J’étais à la fois stupéfaite et humiliée.

J’aime autant vous dire qu’à partir de là, j’ai complètement lâché l’affaire. D’autant que le prof a passé toute l’heure à quasiment se moquer des erreurs de français accumulées dans « certaines copies » et à encenser les « trouvailles pleines d’esprit et de finesse » que contenaient les autres.

Deux choses ont donc joué un rôle concernant mon « abandon » dans cette matière : le mépris du prof et le fossé que je voyais infranchissable entre mes performances et ce qui était attendu.

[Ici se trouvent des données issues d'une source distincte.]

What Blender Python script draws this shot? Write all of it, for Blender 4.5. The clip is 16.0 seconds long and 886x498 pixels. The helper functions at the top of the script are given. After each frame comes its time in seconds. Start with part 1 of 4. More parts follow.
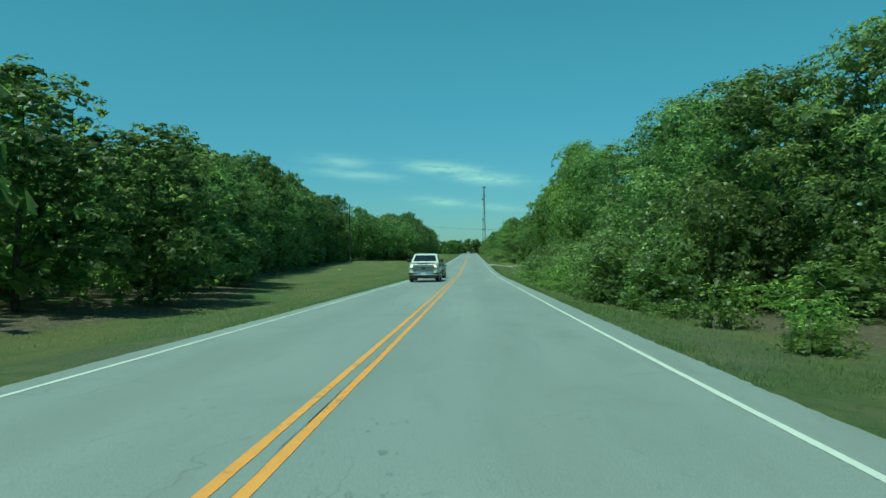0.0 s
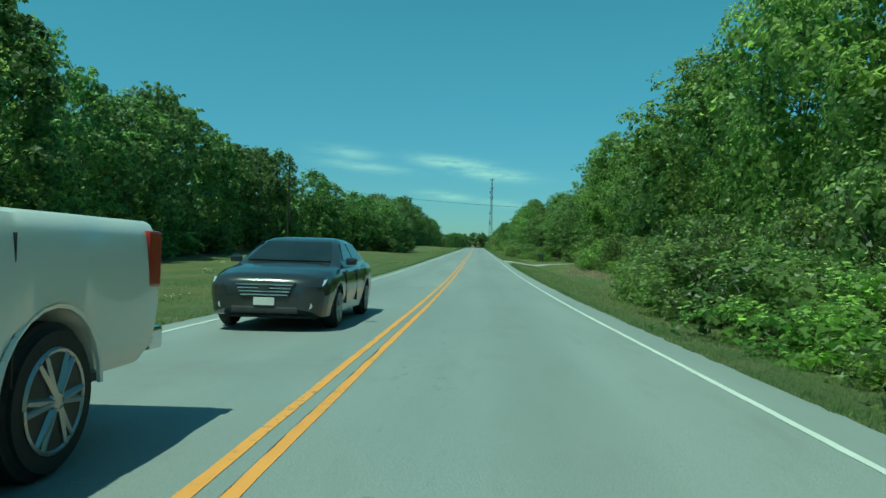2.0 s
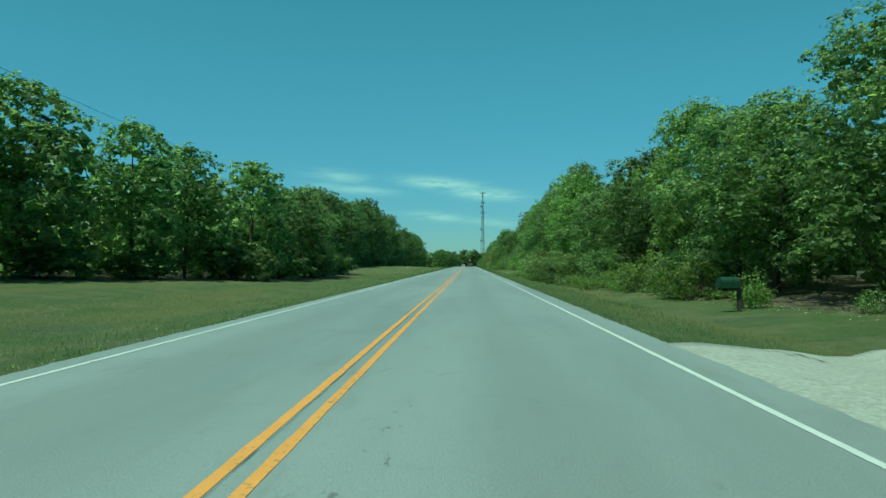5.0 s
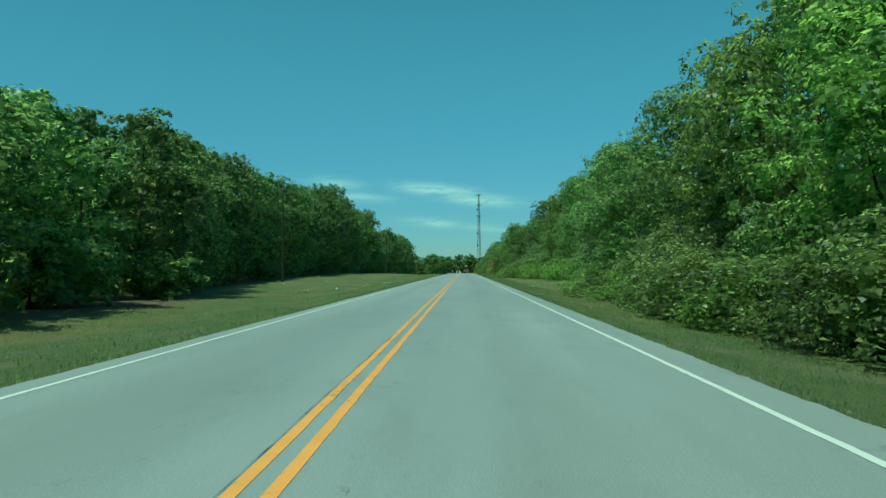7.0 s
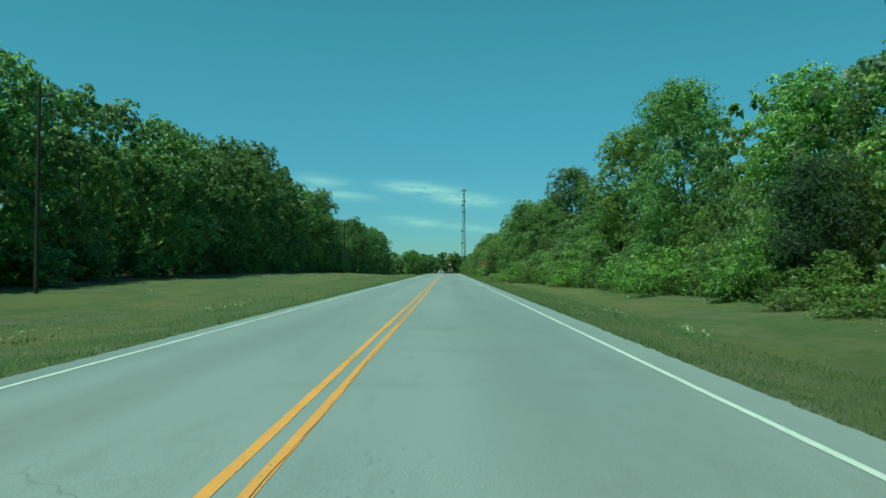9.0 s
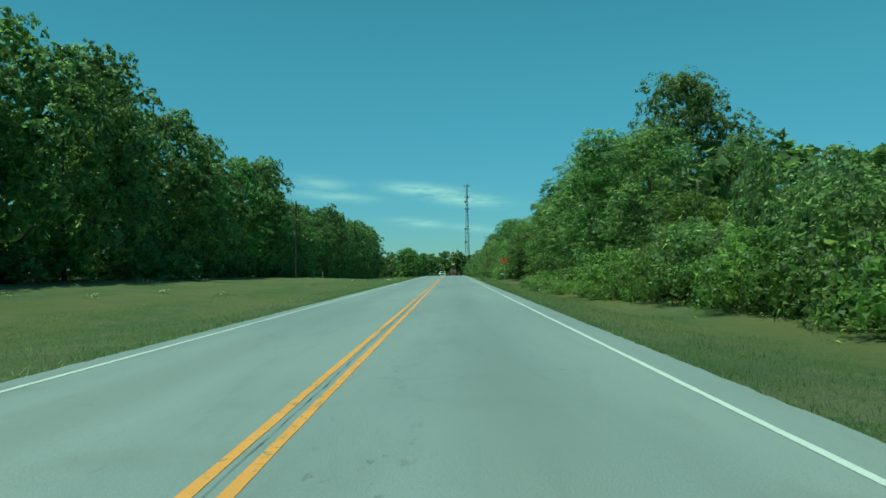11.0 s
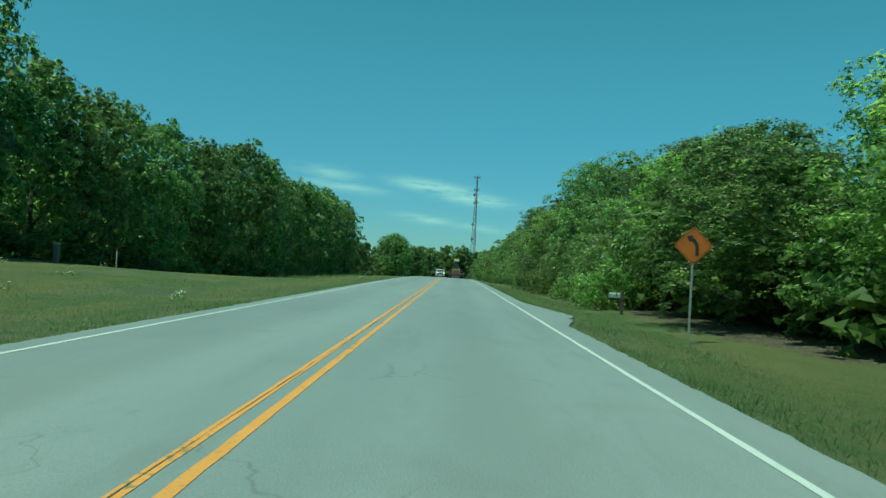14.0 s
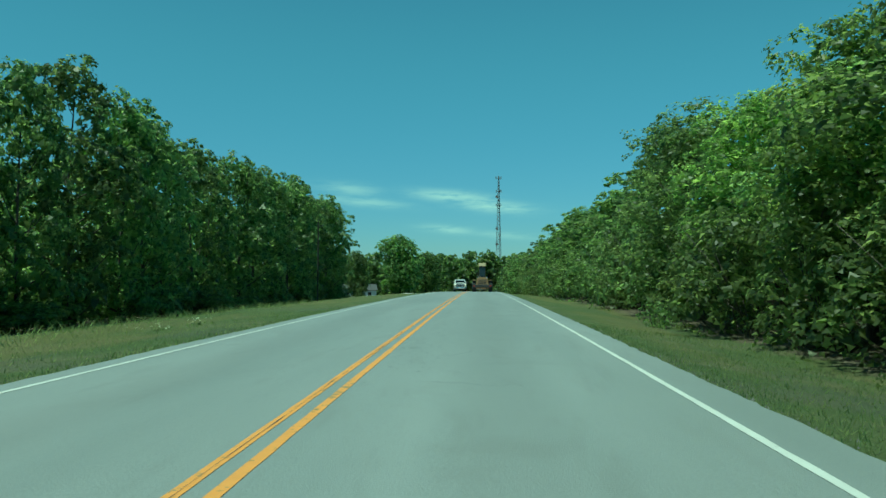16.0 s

Je ne voyais même pas par où commencer pour amorcer un début de progression. J’avais l’impression qu’on m’avait induite en erreur depuis mon premier cours d’anglais en cours de 6e.

Mais le plus redoutable, c’est que j’avais pratiquement toujours été dans la même classe que mon amie (qui avait eu 20/20) depuis cette même année de 6e. Nous avions été dans le même collège et dans le même lycée. Ses parents n’étaient pas anglophones et elle n’était pas partie en Angleterre. Elle était simplement douée. TRES douée.

Son mérite était immense par rapport à celui de beaucoup d’autres élèves de la classe qui eux, pour le coup, avait une mère anglophone pour l’une, passé une année aux USA pour l’autre ou multiplié les stages, les cours particuliers ou les voyages.

Et après ?

Globalement, j’avais tout de même bien progressé.

Je n’ai pas réussi à remettre la main sur mes bulletins de l’époque mais le commentaire de ma prof de français est resté gravé : 10/20 en dissertation, 12/20 en devoir à la maison et 13/20 en colle. Commentaire : « Des progrès spectaculaires ».

Mes progrès en philo et en Histoire étaient également notifiés. Il n’y avait rien à faire pour moi en anglais et j’avais stagné en géographie.

Verdict : malgré des progrès, vous n’avez pas atteint le niveau requis pour passer en Khâgne au lycée Fénelon.

A cette étape de mon parcours, deux options s’offraient à moi : postuler en khâgne dans des lycées moins prestigieux ou me réorienter.

J’ai alors pour la première fois réfléchi à ce qu’il y avait après la khâgne.

C’était quoi en fait l’Ecole Normale Supérieure ?

Qu’est-ce qu’on y faisait ?

On continuait à suivre des cours tout en étant rémunéré…pour passer l’agrégation…et devenir prof.

Prof ? Mais moi je ne voulais pas être prof (désolée…).

Tout ce boulot et cette souffrance pour devenir enseignant ?

Oui, mais ensuite vous pouvez poursuivre en thèse et enseigner à l’Université !

Vous êtes mieux payé que les autres parce que vous êtes agrégé.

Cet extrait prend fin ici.